FEIFER: Ponomaryov isn't the only person to say Russia is not a free country. Other dissidents and international organizations, like Freedom House in Washington, put Russia low or at the bottom on international scales of political and human rights. But most rights activists in Russia say despite their difficulties, they're still allowed to work. Lyudmila Alexeyeva is a dissident from the Brezhnev era in the 1970s. She helped found the Moscow Helsinki Group, which she now chairs. Alexeyeva says things are not as bad as the days when most dissidents were jailed, put into psychiatric wards or forced to emigrate.
Ms. LYUDMILA ALEXEYEVA (Moscow Helsinki Group): (Through translator) Back then, if you decided to publicly criticize official ideology, it meant you first had to decide to pay for it with your freedom.

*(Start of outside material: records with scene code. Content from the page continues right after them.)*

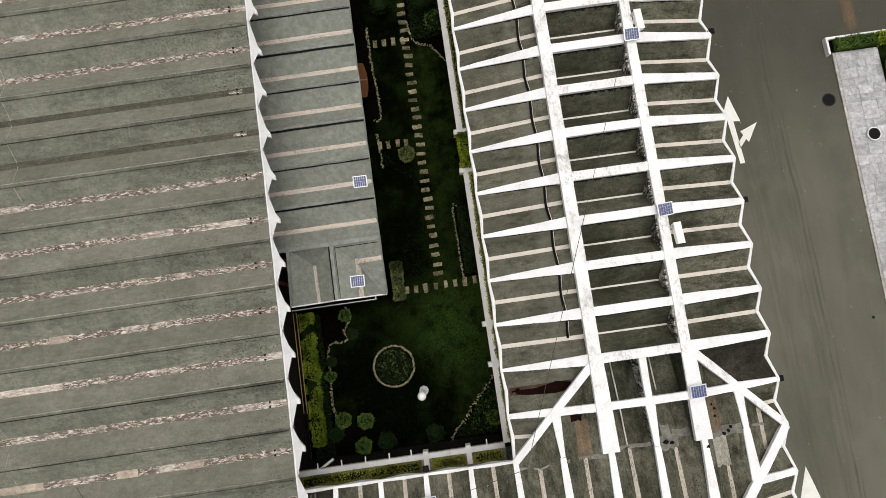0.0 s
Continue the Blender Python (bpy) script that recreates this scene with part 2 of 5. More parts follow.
def overspray(k, col):
    """Thin white overspray beside the painted gutters, algae along the ridges, chalky lap joints, and west-facing
    plates darkened in the colour.
    """
    sep = k.t.nodes.new("ShaderNodeSeparateXYZ")
    k.link(k.co, sep.inputs[0])

    def pingpong(v, scale, shift=0.0):
        a = k.t.nodes.new("ShaderNodeMath")
        a.operation = "ADD"
        a.inputs[1].default_value = 200.0 + shift
        k.link(v, a.inputs[0])
        p = k.t.nodes.new("ShaderNodeMath")
        p.operation = "PINGPONG"
        p.inputs[1].default_value = scale
        k.link(a.outputs[0], p.inputs[0])
        return p.outputs[0]
    far = k.mul(k.ramp(sep.outputs[0], -3.0, -20.0), k.scaled(k.noise(0.35, 5, 0.6), 0.45, 1.1))
    old = k.mix(k.ramp(k.noise(1.3, 7, 0.75, k.mapped(1.3, 0.6, 1)), 0.36, 0.64), (0.098, 0.101, 0.076), (0.05, 0.05, 0.036))
    old = k.vary(old, k.ramp(k.noise(6.0, 6, 0.8), 0.3, 0.7), 0.6, 1.4)
    col = k.mix(far, col, old)
    # Brighter grey centre of the hall roof put into the colour.
    pale_zone = k.mul(k.mul(k.ramp(sep.outputs[0], -5.0, 2.0), k.ramp(sep.outputs[1], -10.0, -15.0)), k.mul(k.ramp(sep.outputs[0], 9.0, 6.0), k.ramp(k.noise(0.5, 5, 0.65, k.mapped(0.8, 0.5, 1)), 0.3, 0.6)))
    col = k.mix(k.mul(pale_zone, 0.6), col, (0.28, 0.275, 0.247))
    grime = k.mul(k.ramp(sep.outputs[1], -10.5, -8.0), k.ramp(k.noise(1.6, 7, 0.8), 0.42, 0.66))
    col = k.mix(k.mul(grime, 0.7), col, (0.03, 0.029, 0.024))
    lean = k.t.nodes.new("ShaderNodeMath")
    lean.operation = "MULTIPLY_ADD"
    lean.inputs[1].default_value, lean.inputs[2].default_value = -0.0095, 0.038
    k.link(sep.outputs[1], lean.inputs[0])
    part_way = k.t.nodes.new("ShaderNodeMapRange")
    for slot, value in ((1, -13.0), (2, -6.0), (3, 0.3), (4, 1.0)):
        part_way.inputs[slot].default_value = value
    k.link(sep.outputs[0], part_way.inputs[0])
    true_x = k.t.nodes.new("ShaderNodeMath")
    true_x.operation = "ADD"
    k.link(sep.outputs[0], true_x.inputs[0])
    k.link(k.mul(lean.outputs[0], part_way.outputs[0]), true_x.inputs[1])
    d = pingpong(true_x.outputs[0], 1.0)
    col = k.mix(k.mul(k.ramp(d, 0.34, 0.1), k.scaled(k.noise(2.5, 5, 0.7), -0.1, 0.75)), col, (0.5, 0.49, 0.48))
    col = k.mix(k.mul(k.ramp(d, 0.88, 1.0), k.scaled(k.noise(2.0, 6, 0.8), -0.2, 0.8)), col, (0.035, 0.033, 0.026))
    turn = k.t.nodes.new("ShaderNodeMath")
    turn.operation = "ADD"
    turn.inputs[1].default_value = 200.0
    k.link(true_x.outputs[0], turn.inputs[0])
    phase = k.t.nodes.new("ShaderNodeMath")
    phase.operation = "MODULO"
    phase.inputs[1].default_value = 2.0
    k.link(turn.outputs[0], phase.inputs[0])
    # Shade of west-facing plates put into the colour, broken up by algae mottling.
    dark_mask = k.mul(k.ramp(phase.outputs[0], 1.03, 0.97), k.ramp(k.noise(0.8, 6, 0.75, k.mapped(1.6, 0.5, 1)), 0.3, 0.6))
    col = k.mix(k.mul(dark_mask, 0.3), col, (0.062, 0.061, 0.045))
    fleck = k.mul(dark_mask, k.ramp(k.noise(8, 6, 0.85), 0.5, 0.62))
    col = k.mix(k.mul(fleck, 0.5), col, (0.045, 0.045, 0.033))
    rag = k.t.nodes.new("ShaderNodeMath")
    rag.operation = "ADD"
    k.link(d, rag.inputs[0])
    k.link(k.scaled(k.noise(1.0, 7, 0.75, k.mapped(4.0, 1.3, 1)), -0.09, 0.1), rag.inputs[1])
    col = k.mix(k.mul(k.ramp(rag.outputs[0], 0.15, 0.1), 0.8), col, (0.6, 0.57, 0.55))
    haze = k.mul(k.ramp(d, 0.75, 0.1), k.scaled(k.ramp(k.noise(0.6, 5, 0.7, k.mapped(1.0, 0.5, 1)), 0.35, 0.65), 0.15, 0.75))
    col = k.mix(k.mul(haze, 0.42), col, (0.34, 0.33, 0.31))
    wash = k.mul(k.ramp(rag.outputs[0], 0.55, 0.15), k.ramp(k.noise(0.45, 5, 0.7, k.mapped(1.0, 0.6, 1)), 0.5, 0.68))
    col = k.mix(k.mul(wash, 0.55), col, (0.4, 0.39, 0.375))
    scr = k.noise(1.0, 3, 0.6, k.mapped(8.0, 0.16, 1), 0.1)
    col = k.mix(k.mul(k.ramp(scr, 0.665, 0.69), 0.45), col, (0.34, 0.325, 0.27))
    col = k.mix(k.mul(k.ramp(scr, 0.335, 0.31), 0.6), col, (0.045, 0.044, 0.033))
    y = pingpong(sep.outputs[1], 1.2, -200.0 + 9.9 + 192.0)
    col = k.mix(k.mul(k.ramp(y, 0.09, 0.02), k.mul(k.ramp(k.noise(0.9, 4, 0.7), 0.46, 0.56), 0.4)), col, (0.3, 0.29, 0.25))
    return col


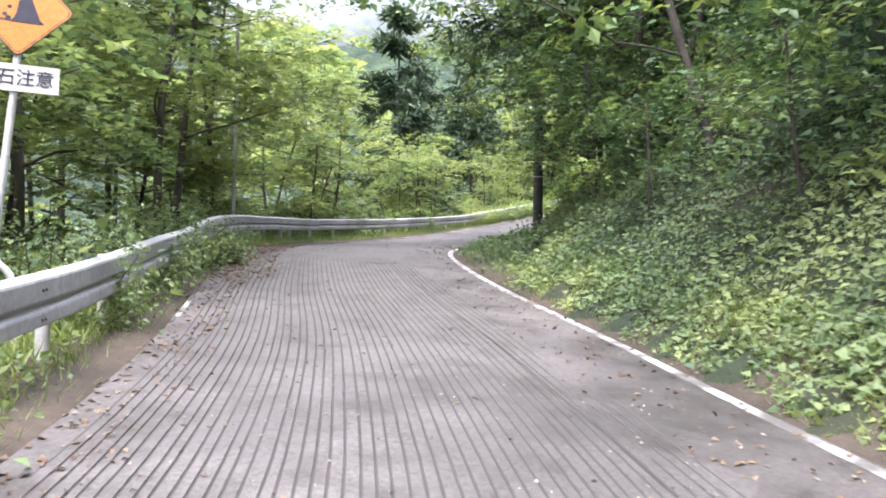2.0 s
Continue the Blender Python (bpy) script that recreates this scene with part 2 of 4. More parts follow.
CONCRETE = concrete("grooved_concrete")
GROOVE = worn("dark_groove", (0.026, 0.024, 0.022), (0.056, 0.052, 0.048), 0.6, 30.0, (0.6, 0.95), 0.002)
PAINT = worn("worn_road_paint", (0.11, 0.106, 0.1), (0.46, 0.455, 0.44), 2.6, 26.0, (0.5, 0.75), 0.002, low=0.4, high=0.64)
SOIL = worn("soil_and_litter", (0.036, 0.031, 0.025), (0.095, 0.077, 0.06), 0.6, 9.0, (0.85, 1.0), 0.03, gloss=0.15)
EARTH = worn("ochre_earth", (0.028, 0.034, 0.01), (0.105, 0.088, 0.022), 1.6, 9.0, (0.85, 1.0), 0.06, gloss=0.08)
MOSSY = worn("mossy_wall", (0.03, 0.034, 0.01), (0.095, 0.08, 0.022), 1.3, 14.0, (0.85, 1.0), 0.03, gloss=0.1)
DRY_WOOD = worn("dry_grey_wood", (0.14, 0.115, 0.09), (0.3, 0.26, 0.22), 3.0, 30.0, (0.8, 1.0), 0.004)
STEEL = worn("galvanised_rail", (0.26, 0.265, 0.27), (0.46, 0.465, 0.47), 0.9, 14.0, (0.4, 0.65), 0.001, 0.25)
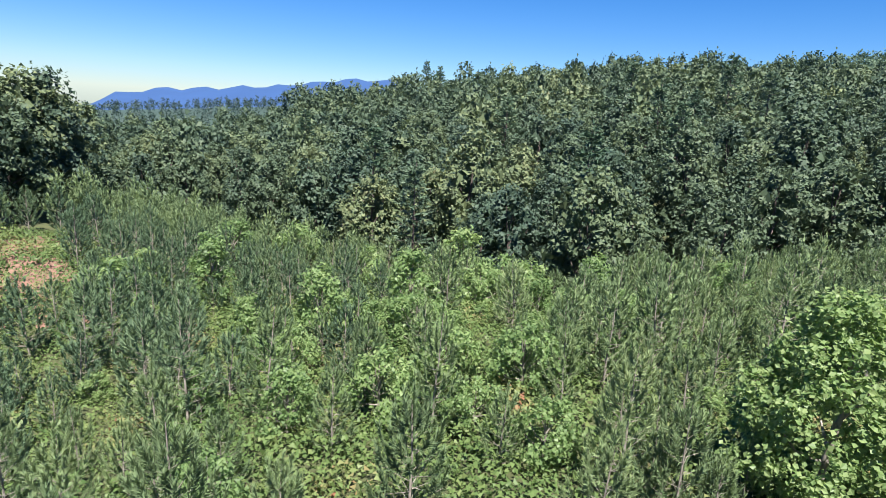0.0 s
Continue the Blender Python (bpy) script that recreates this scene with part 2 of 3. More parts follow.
def ground_z(x, y, d=None):
    x, y = np.asarray(x, float), np.asarray(y, float)
    d = road_side(x, y) if d is None else d
    r, az = np.hypot(x, y), np.degrees(np.arctan2(x, y))
    near = road_z(x, y)
    fall = np.interp(d, [0, 3.6, 8, 25, 50, 80, 200], [0, 0, -0.7, -3.4, -7.2, -9.2, -12])
    rise = np.interp(-d, [0, 3.2, 4.4, 6, 12, 18, 30, 120], [0, 0.0, 0.5, 1.5, 5.6, 8.2, 11, 18])
    rise = rise * (1 - 0.75 * np.exp(-((x - 31.8) ** 2 + (y - 14.4) ** 2) / 10))
    near = near + np.where(d > 0, fall, rise)
    near = near + 6.5 * step(-16, -36, az) * step(25, 58, r) * (d > 0)
    edge, crest = np.interp(az, AZ, EDGE_R), np.interp(az, AZ, CREST_R)
    top = EYE[2] + crest * np.tan(np.radians(np.interp(az, AZ, CREST_EL))) - TALL
    foot = np.interp(az, [-40, -34, -30, -20, 0, 15, 35, 50, 75], [-3, -4, -8, -9, -7.5, -6, -2.5, -1, 0.5])
    t = (r - edge) / (crest - edge)
    hill = foot + (top - foot) * np.clip(t, 0, 1) ** 1.1 - np.clip(r - crest, 0, 200) * 0.22
    ridge = EYE[2] + 800 * np.tan(np.radians(np.interp(az, AZ, RIDGE_EL))) - 10
    hill = hill + (ridge - hill) * step(380, 800, r) - 60 * step(820, 1400, r)
    mount = EYE[2] + 4200 * np.tan(np.radians(np.interp(az, MOUNT_AZ, MOUNT_EL))) + 7 * np.sin(az * 1.9) + 5 * np.sin(az * 4.3 + 1)
    hill = hill + (mount - hill) * step(2600, 4200, r) - 120 * step(4250, 4800, r)
    w = step(-12, 8, d) if np.ndim(d) else float(step(-12, 8, d))
    w = np.maximum(w * step(edge - 14, edge + 4, r), step(200, 330, r))
    return near * (1 - w) + hill * w


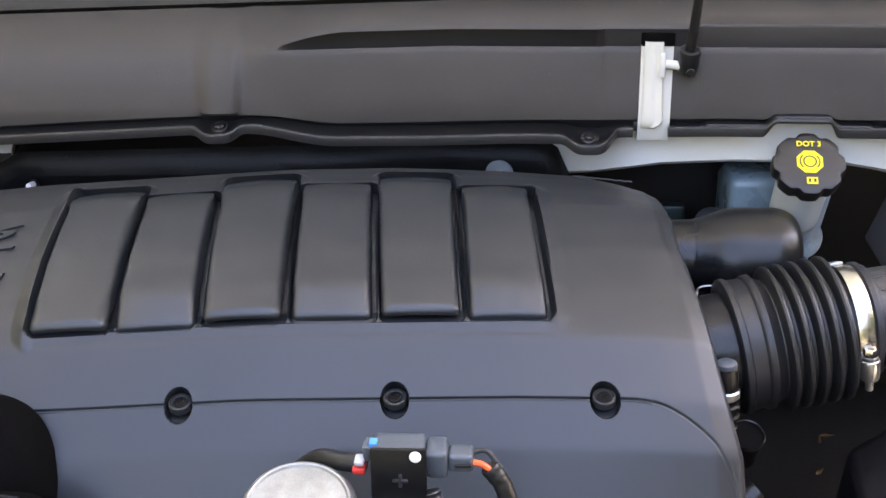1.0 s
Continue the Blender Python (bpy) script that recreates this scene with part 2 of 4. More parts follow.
def block(size, m, bevel=0.002, seg=2, taper=1.0, bm=None):
    """A bevelled box of that size, centred on m; taper narrows its top."""
    b = bmesh.new()
    bmesh.ops.create_cube(b, size=1)
    for v in b.verts:
        k = taper if v.co.z > 0 else 1
        v.co = Vector((v.co.x * size[0] * k, v.co.y * size[1] * k, v.co.z * size[2]))
    if bevel:
        bmesh.ops.bevel(b, geom=b.edges[:], offset=bevel, segments=seg, affect="EDGES", profile=0.5)
    b.transform(m)
    if bm is None:
        return b
    me = bpy.data.meshes.new("join")
    b.to_mesh(me)
    b.free()
    bm.from_mesh(me)
    bpy.data.meshes.remove(me)
    return bm


def solid(verts, faces, bevel=0.0, seg=3):
    bm = bmesh.new()
    vs = [bm.verts.new(v) for v in verts]
    for f in faces:
        bm.faces.new([vs[i] for i in f])
    bmesh.ops.recalc_face_normals(bm, faces=bm.faces[:])
    if bevel:
        bmesh.ops.bevel(bm, geom=bm.edges[:], offset=bevel, segments=seg, affect="EDGES", profile=0.5)
    return bm


def slab(outline, m, depth, bevel=0.0):
    """A flat plate: a 2D outline in m's xy plane, going down by depth."""
    bm = bmesh.new()
    top = [bm.verts.new(m @ Vector((x, y, 0))) for x, y in outline]
    low = [bm.verts.new(m @ Vector((x, y, -depth))) for x, y in outline]
    n = len(outline)
    f = bm.faces.new(top)
    bm.faces.new(low[::-1])
    for i in range(n):
        bm.faces.new((top[i], low[i], low[(i + 1) % n], top[(i + 1) % n]))
    if bevel:
        bmesh.ops.bevel(bm, geom=list(f.edges), offset=bevel, segments=2, affect="EDGES", profile=0.5)
    return bm


def lettering(words, size, extrude=0.0, shear=0.0, spacing=1.0, bold=0.0):
    """Words in the built-in font as a bmesh in the xy plane, from the origin."""
    cu = bpy.data.curves.new("words", "FONT")
    cu.body, cu.size, cu.extrude, cu.shear, cu.space_character, cu.offset = words, size, extrude, shear, spacing, bold
    cu.resolution_u = 3
    ob = new("words", cu)
    bpy.context.view_layer.update()
    me = ob.evaluated_get(bpy.context.evaluated_depsgraph_get()).to_mesh()
    bm = bmesh.new()
    bm.from_mesh(me)
    bpy.data.objects.remove(ob)
    bpy.data.curves.remove(cu)
    return bm


# ---------------------------------------------------------------- setting
def ground():
    bm = bmesh.new()
    n = 24
    vs = [bm.verts.new((math.cos(2 * math.pi * k / n) * 400, math.sin(2 * math.pi * k / n) * 400, 0)) for k in range(n)]
    bm.faces.new(vs)
    tagged(part("ground", bm, M_GROUND, smooth=False), "pale concrete driveway under the car", "ground", kind="structure")


def greenery():
    """Unseen leafy hedge round the driveway, taller behind the car on one side."""
    rng = random.Random(4)
    bm = bmesh.new()
    n = 160
    rows = []
    for lvl in range(7):
        row = []
        for k in range(n):
            a = 2 * math.pi * k / n
            # The right, left and front peaks are added out of view to block sky light.
            tall = 1.9 + 5.3 * math.exp(-((a - 1.85) / 0.42) ** 2) + 6.5 * math.exp(-((math.atan2(math.sin(a), math.cos(a)) + 0.45) / 0.58) ** 2) + 9.5 * math.exp(-((a - 3.35) / 0.62) ** 2) + 1.6 * math.exp(-((a - 4.71) / 0.70) ** 2)
            f = lvl / 6
            r = 6.5 - 1.2 * math.sin(math.pi * f) + 0.8 * noise.noise((math.cos(a) * 5, math.sin(a) * 5, f * 3))
            z = tall * f * (1 + 0.22 * noise.noise((math.cos(a) * 4, math.sin(a) * 4, 7)))
            row.append((math.cos(a) * r, 0.5 + math.sin(a) * r, z))
        rows.append(row)
    sheet(rows, wrap_u=True, bm=bm)
    for row in rows[1:]:
        for x, y, z in row:
            for _ in range(5):
                c = Vector((x, y, z)) + Vector([rng.uniform(-0.35, 0.35) for _ in range(3)])
                u = Vector([rng.uniform(-1, 1) for _ in range(3)]).normalized() * rng.uniform(0.08, 0.2)
                v = u.orthogonal().normalized() * u.length * 0.6
                bm.faces.new([bm.verts.new(q) for q in (c - u, c - v, c + u, c + v)])
    tagged(part("hedge", bm, M_LEAF, smooth=False), "unseen dark green leafy hedge round the driveway, added to shape sky light", "hedge", kind="stuff")


def hood():
    """The open bonnet over the bay: outer skin, liner below, rolled rim."""
    top = thing("hood", "open white car hood with a pale inner panel", "hood")
    ang = radians(62)
    d = Vector((0, -math.cos(ang), math.sin(ang)))
    nrm = Vector((0, math.sin(ang), math.cos(ang)))
    hinge = Vector((0.100, 1.17, 1.05))

    def at(u, v, h):
        bow = 0.05 * math.sin(math.pi * v) + 0.03 * (1 - (u / 0.93) ** 2)
        # the sides run parallel at first, then draw in towards the nose
        k = max(0, v - 0.56)
        w = 0.949 - (3.4 * k * k if k < 0.055 else 0.0103 + 0.374 * (k - 0.055))
        return hinge + Vector((u / 0.93 * w, 0, 0)) + d * (v * 1.08) + nrm * (bow + h)
    us = [-0.93 + 1.86 * i / 30 for i in range(31)]
    vs = [i / 20 for i in range(21)]
    edge = [(u, 0) for u in us] + [(0.93, v) for v in vs[1:]] + [(u, 1) for u in us[-2::-1]] + [(-0.93, v) for v in vs[-2:0:-1]]
    part("skin", sheet([[at(u, v, 0.02) for u in us] for v in vs]), M_WHITE, top)
    part("inner_panel", sheet([[at(u * 0.97, 0.015 + 0.97 * v, -0.012 - 0.012 * (math.sin(9 * u) * math.sin(7 * v)) ** 2) for u in us] for v in vs]), M_HOOD, top, "pale inner panel")
    part("rim", sheet([[at(u, v, h) for u, v in edge] for h in (0.02, 0.005, -0.014)], wrap_u=True), M_WHITE, top)


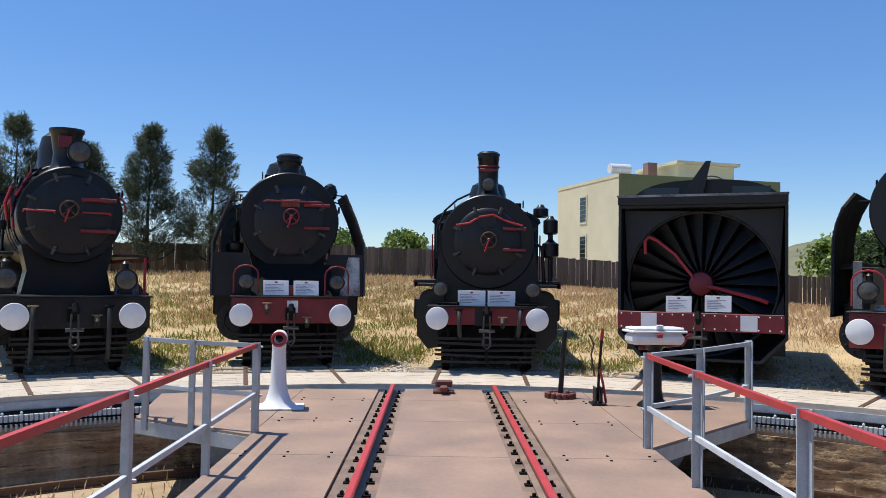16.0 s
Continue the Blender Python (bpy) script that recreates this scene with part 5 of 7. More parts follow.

FEIFER: Now, Alexeyeva says, the authorities are more subtle. Last year, she was accused of involvement with British intelligence.
Ms. ALEXEYEVA: (Through translator) It was all done to blacken our reputation. The accusation was based on false documents, and later, the lies were never punished.
FEIFER: Alexeyeva has also been threatened by nationalist groups. One put her on the top of a list of Russia's biggest enemies. Alexeyeva says the Kremlin has encouraged extremists with its nationalistic policies, such as the mass deportations of Georgians and police raids against foreigners working in street markets, but the 80-year-old says she is not afraid of the threats against her.
Ms. ALEXEYEVA: (Through translator) If I were to be killed, no one would say oh, what a tragedy, she was cut down so young, but I also think it's better to go doing what you want.
FEIFER: Many believe that deaths of Politkovskaya and Litvinenko were intended to warn dissidents to stop criticizing the authorities, but human rights activists say if that was the plan, it hasn't succeeded and that they intend to press on with their work. Gregory Feifer, NPR News, Moscow.